В 922 г. в составе специального посольства, посланного для обращения волжских булгар в ислам, на Волгу прибыл Ахмед ибн Фадлан, оставивший подробное описание встреченных им там русских купцов. Любознательный мусульманский путешественник так изображает их обращение к богам перед началом торговли: "Во время прибытия их судов к якорному месту, каждый из них выходит, имея с собой хлеб, мясо, молоко, лук и горячий напиток (мед), подходит к высокому вставленному столбу, имеющему лицо, похожее на человеческое, а кругом его малые изображения, позади этих изображений вставлены в землю высокие столбы. Он же подходит к большому изображению, простирается перед ним и говорит: о господине! я пришел издалека, со мной девушек – столько и столько-то голов, соболей – столько и столько-то шкур, пока не упоминает все, что он привез с собой из своего товара. Затем он говорит: этот подарок принес я тебе, и оставляет принесенное им пред столбом, говоря: желаю, чтоб ты мне доставил купца с динарами и диргемами, который купил бы у меня все, что желаю (продать) и не прекословил бы мне во всем, что я ему ни скажу (не торговался бы); после он удаляется. Если продажа бывает затруднительна и время ее продолжается долго, то он возвращается с другими подарками во второй, в третий раз, и если желаемое им все еще промедляется, то он приносит одному из тех малых изображений подарок и просит его о ходатайстве, говоря: эти суть жены господина нашего и его дочери, и он не пропускает ни одного изображения, которого не просил бы и не молил бы о ходатайстве и не кланялся бы ему униженно. Часто же продажа бывает ему легка, и когда он продаст, говорит: господин мой исполнил мое желание, должно вознаградить его за то.
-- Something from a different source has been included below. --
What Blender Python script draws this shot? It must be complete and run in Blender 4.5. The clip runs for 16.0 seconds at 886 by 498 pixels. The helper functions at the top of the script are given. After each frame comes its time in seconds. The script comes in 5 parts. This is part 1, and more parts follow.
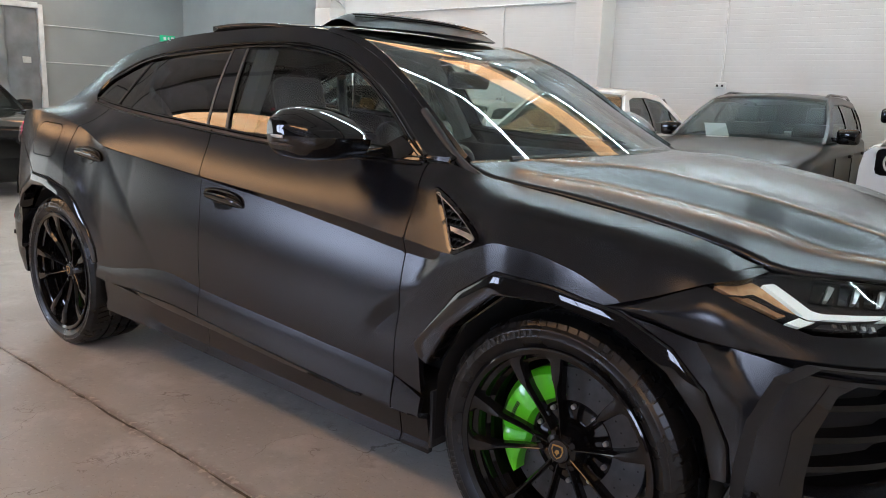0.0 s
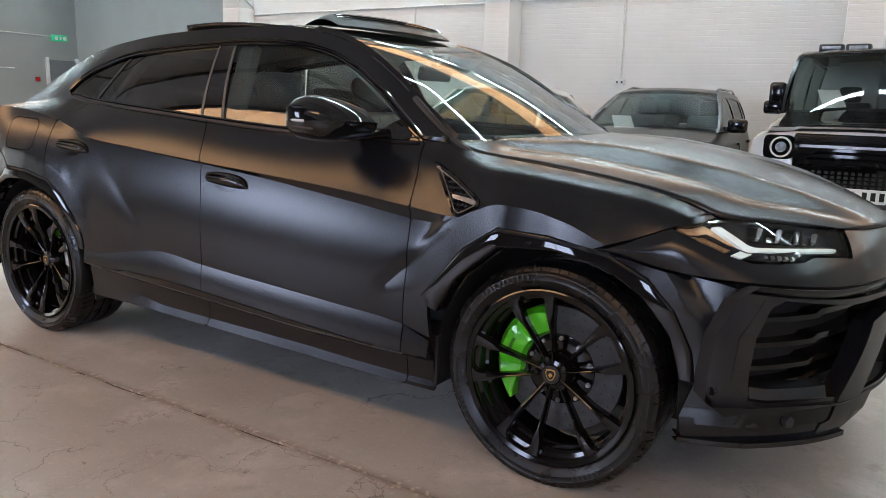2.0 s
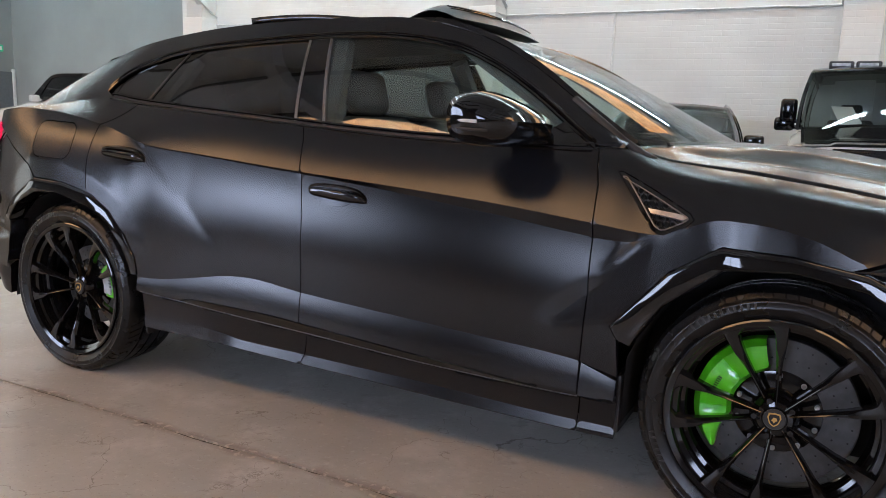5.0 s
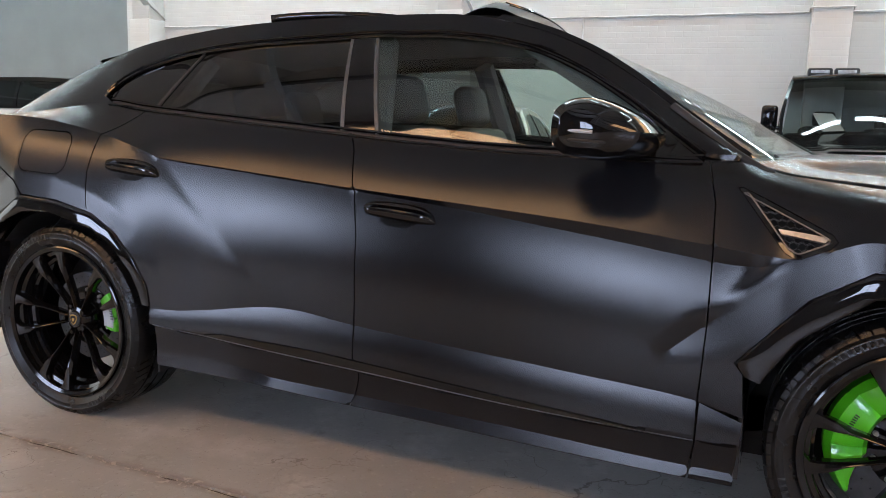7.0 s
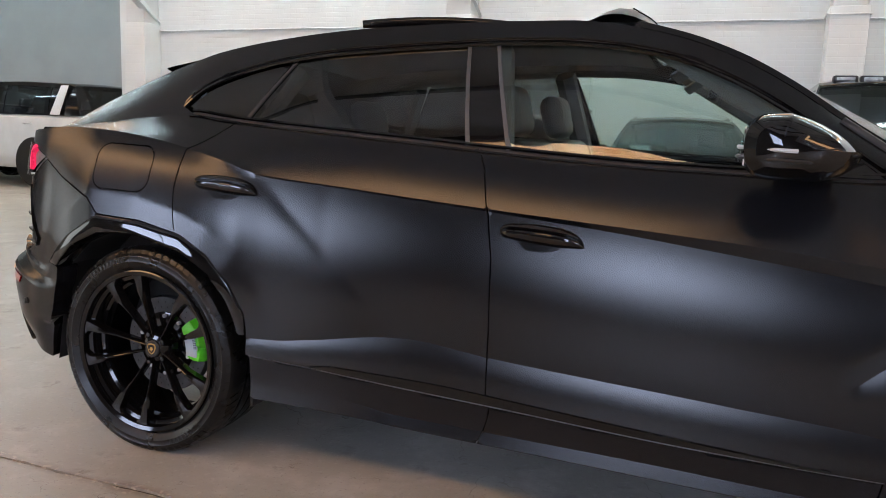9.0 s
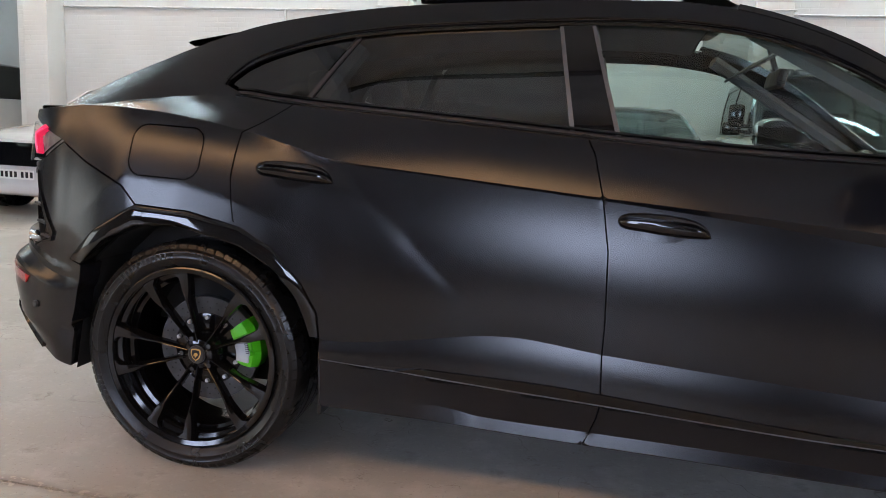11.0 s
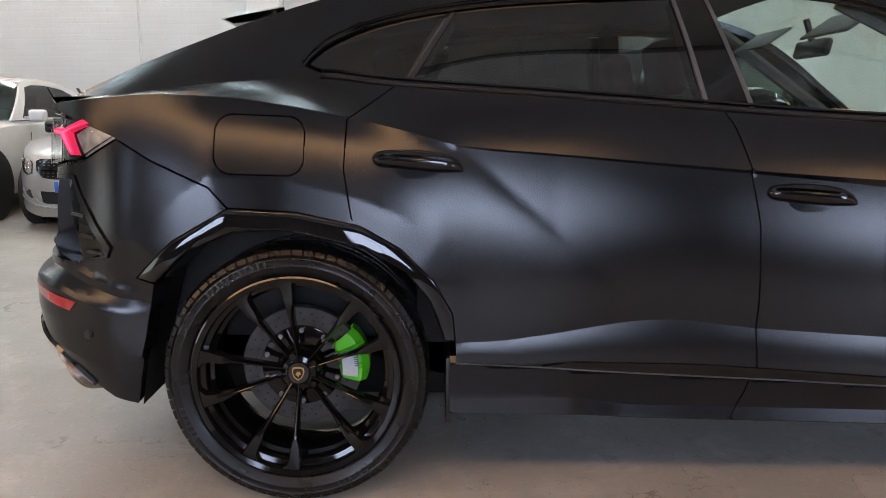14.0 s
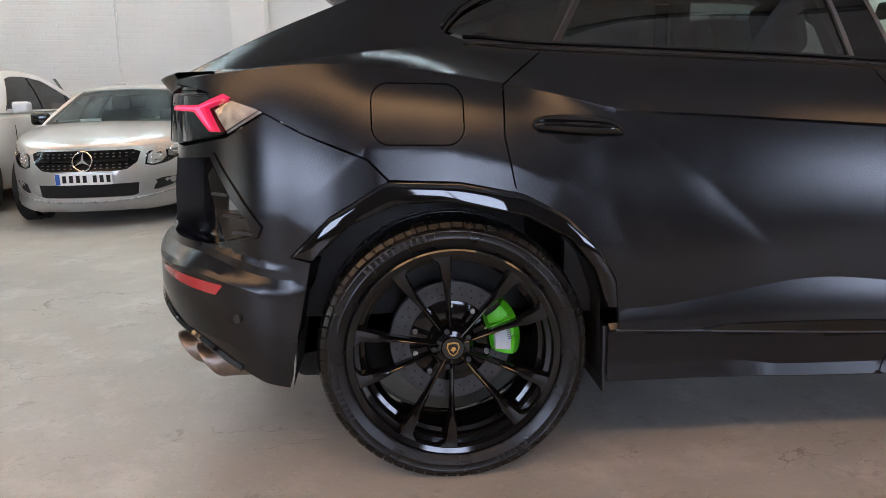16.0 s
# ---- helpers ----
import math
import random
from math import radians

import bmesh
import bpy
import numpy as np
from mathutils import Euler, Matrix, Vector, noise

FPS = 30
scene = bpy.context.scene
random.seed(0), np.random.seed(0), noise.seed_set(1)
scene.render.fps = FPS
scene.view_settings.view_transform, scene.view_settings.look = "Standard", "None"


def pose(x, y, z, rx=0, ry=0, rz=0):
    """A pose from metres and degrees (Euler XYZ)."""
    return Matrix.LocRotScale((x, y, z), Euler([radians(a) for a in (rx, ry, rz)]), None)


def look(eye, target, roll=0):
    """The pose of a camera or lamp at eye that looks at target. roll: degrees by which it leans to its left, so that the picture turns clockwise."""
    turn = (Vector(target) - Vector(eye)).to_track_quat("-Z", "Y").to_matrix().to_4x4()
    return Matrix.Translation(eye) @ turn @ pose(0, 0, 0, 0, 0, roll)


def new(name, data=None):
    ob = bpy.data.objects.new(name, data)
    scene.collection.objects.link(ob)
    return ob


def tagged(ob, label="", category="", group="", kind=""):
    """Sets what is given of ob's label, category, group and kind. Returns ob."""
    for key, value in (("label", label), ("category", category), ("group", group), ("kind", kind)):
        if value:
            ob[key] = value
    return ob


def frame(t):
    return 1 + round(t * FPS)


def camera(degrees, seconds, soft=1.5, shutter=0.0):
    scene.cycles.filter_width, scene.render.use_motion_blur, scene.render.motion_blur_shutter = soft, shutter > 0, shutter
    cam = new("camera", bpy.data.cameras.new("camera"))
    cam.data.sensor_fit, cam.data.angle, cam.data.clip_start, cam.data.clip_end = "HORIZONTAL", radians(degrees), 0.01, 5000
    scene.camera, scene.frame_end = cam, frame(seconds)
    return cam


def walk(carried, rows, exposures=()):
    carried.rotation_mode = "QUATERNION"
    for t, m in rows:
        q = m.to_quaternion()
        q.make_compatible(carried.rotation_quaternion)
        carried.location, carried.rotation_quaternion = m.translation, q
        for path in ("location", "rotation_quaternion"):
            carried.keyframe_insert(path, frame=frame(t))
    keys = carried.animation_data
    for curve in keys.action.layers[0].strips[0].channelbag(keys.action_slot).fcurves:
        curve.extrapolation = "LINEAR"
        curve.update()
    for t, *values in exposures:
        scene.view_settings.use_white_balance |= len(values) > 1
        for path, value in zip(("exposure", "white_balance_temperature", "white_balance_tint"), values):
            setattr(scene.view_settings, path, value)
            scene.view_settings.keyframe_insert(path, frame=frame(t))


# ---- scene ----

И берет он известное число рогатого скота и овец, убивает их, часть мяса раздает бедным, остальное же приносит и бросает пред большим столбом и малыми, его окружающими, и вешает головы рогатого скота и овец на столбы, вставленные в земле, а когда настает ночь, то приходят собаки и съедают это, тогда тот, который это сделал, говорит: мой господин соблаговолил ко мне и съел мой подарок".